La juventud es el sector más castigado. Perseguir consumidores no tiene que ver con resguardar su salud sino con un disciplinamiento. Aquellos que necesitan un tratamiento sanitario, pocas veces lo encuentran. En legislaciones más avanzadas, por ejemplo, el consumidor no entra en la lógica penal”, dice el autor. En esa distancia con la legislación local –donde hay miles de detenciones anuales por tenencia y consumo personal–, también aparecen ciertas fisuras con respecto a la idea del “consumidor delincuente” construida en el seno de la guerra contra las drogas. “Hay gran cantidad de confusiones que luego explotan en casos como el de Pity Alvarez. ¿Es un enfermo o un criminal? Existe una tensión entre el discurso médico-policial y otro que es directamente represivo. Esas fisuras son una de las causas por las que empezó a resquebrajarse la lógica prohibicionista.”

En los últimos capítulos, regados con estadísticas escalofriantes que revelan un sinfín de violaciones a los derechos humanos, muertes, torturas y delitos en México y Colombia a causa de la guerra contra las drogas, comienzan a plantearse los primeros caminos alternativos. “La sociedad mexicana acaba de votar a un presidente que prometía ponerle fin a esa guerra.
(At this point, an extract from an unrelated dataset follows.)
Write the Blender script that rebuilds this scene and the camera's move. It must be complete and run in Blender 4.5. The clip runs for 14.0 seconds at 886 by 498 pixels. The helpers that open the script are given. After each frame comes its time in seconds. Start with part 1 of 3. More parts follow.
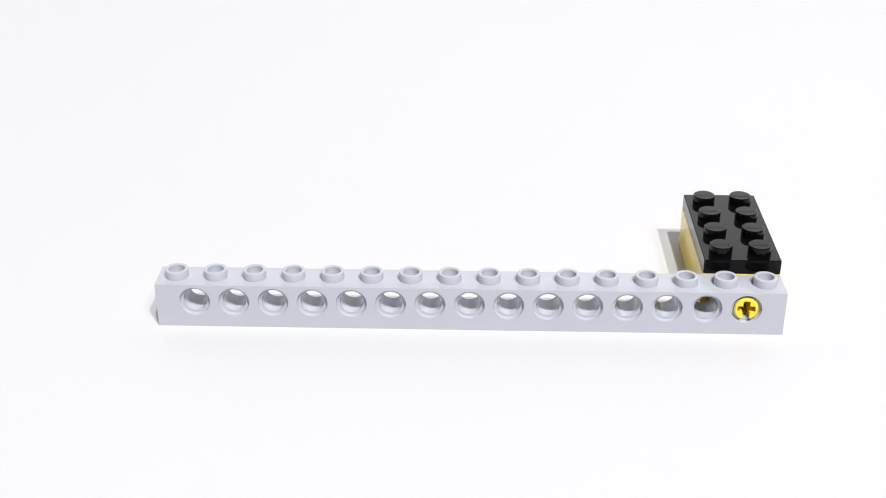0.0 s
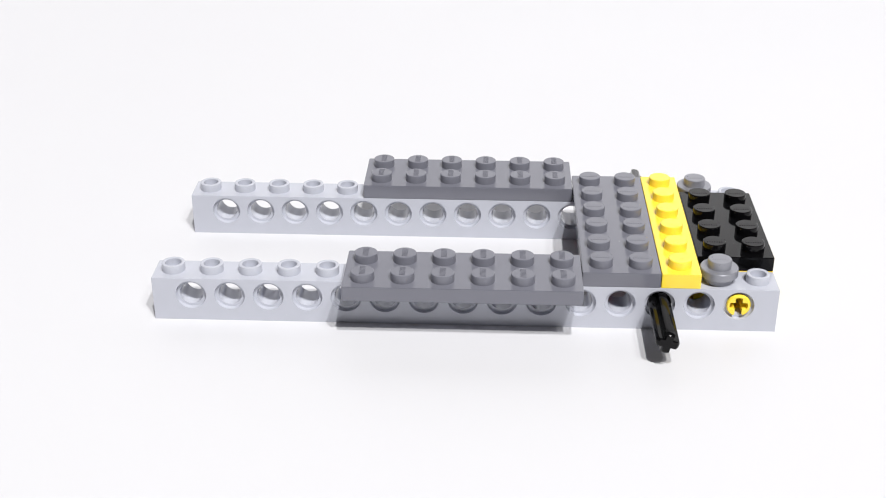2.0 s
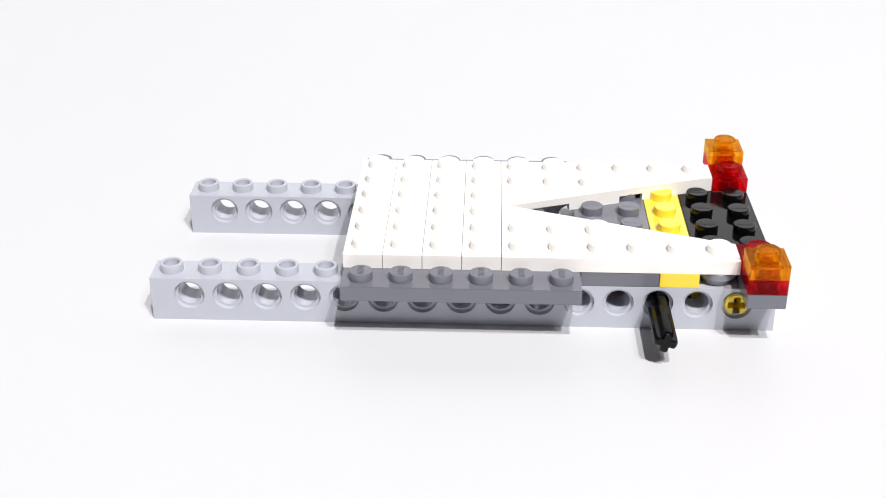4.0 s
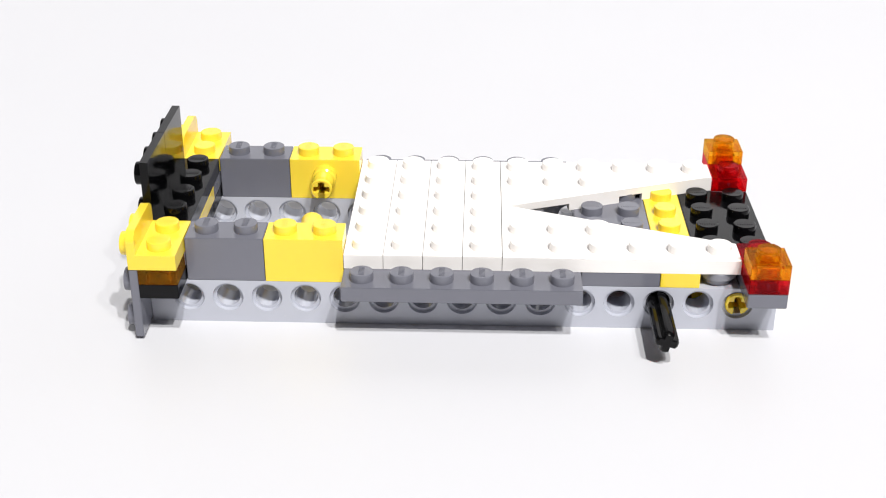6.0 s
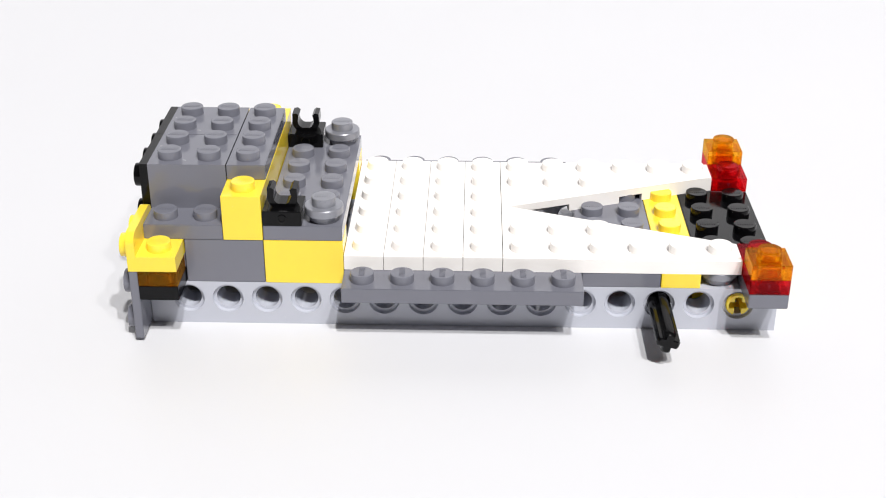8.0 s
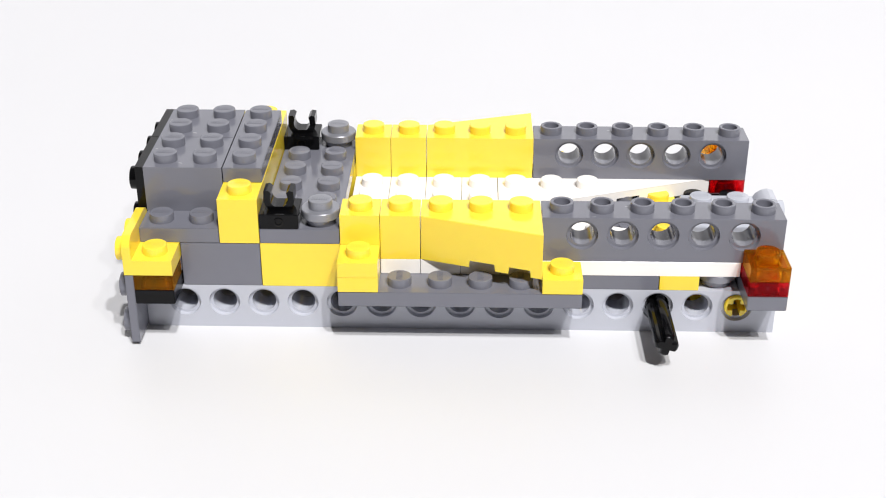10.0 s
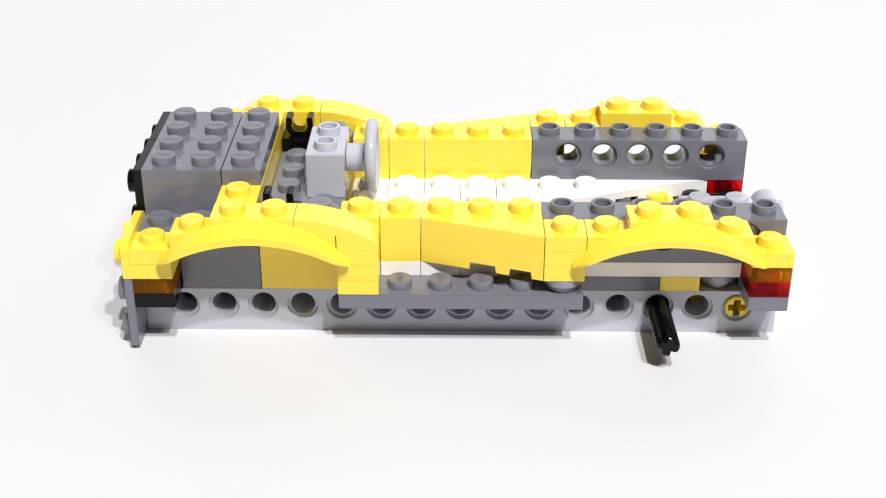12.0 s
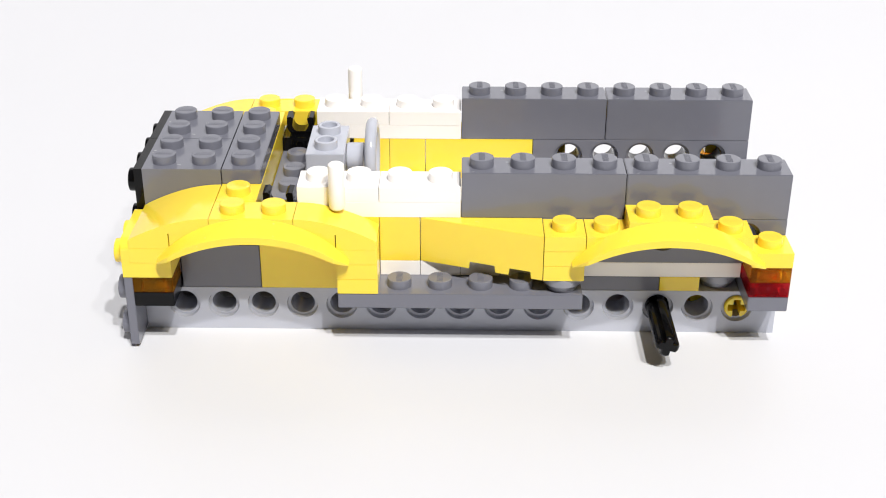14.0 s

Ese es un síntoma más que muestra cómo la prohibición falló”, explica Suppa Altman. Por otro lado, en los primeros datos estadísticos surgidos de Uruguay, ya asoman la disminución de delitos y del peso del narcotráfico luego de la regulación del cannabis. “Tampoco debemos creer que legalizar o liberar todos los consumos es la solución, porque como sociedad quizás no estamos del todo preparados. Es un debate que hay que dar. También hay que contextualizar el problema de los consumos de sustancias psicoactivas dentro de la lógica de cómo consumimos todo. En esta sociedad donde se consumen brutalmente alimentos industrializados, tabaco, alcohol, azúcar, dinero y horas frente al celular, es muy complejo establecer un vínculo seguro con las sustancias psicoactivas. Pero hay que buscar esos caminos, porque de lo que sí estamos seguros es de que la prohibición fracasó por completo.”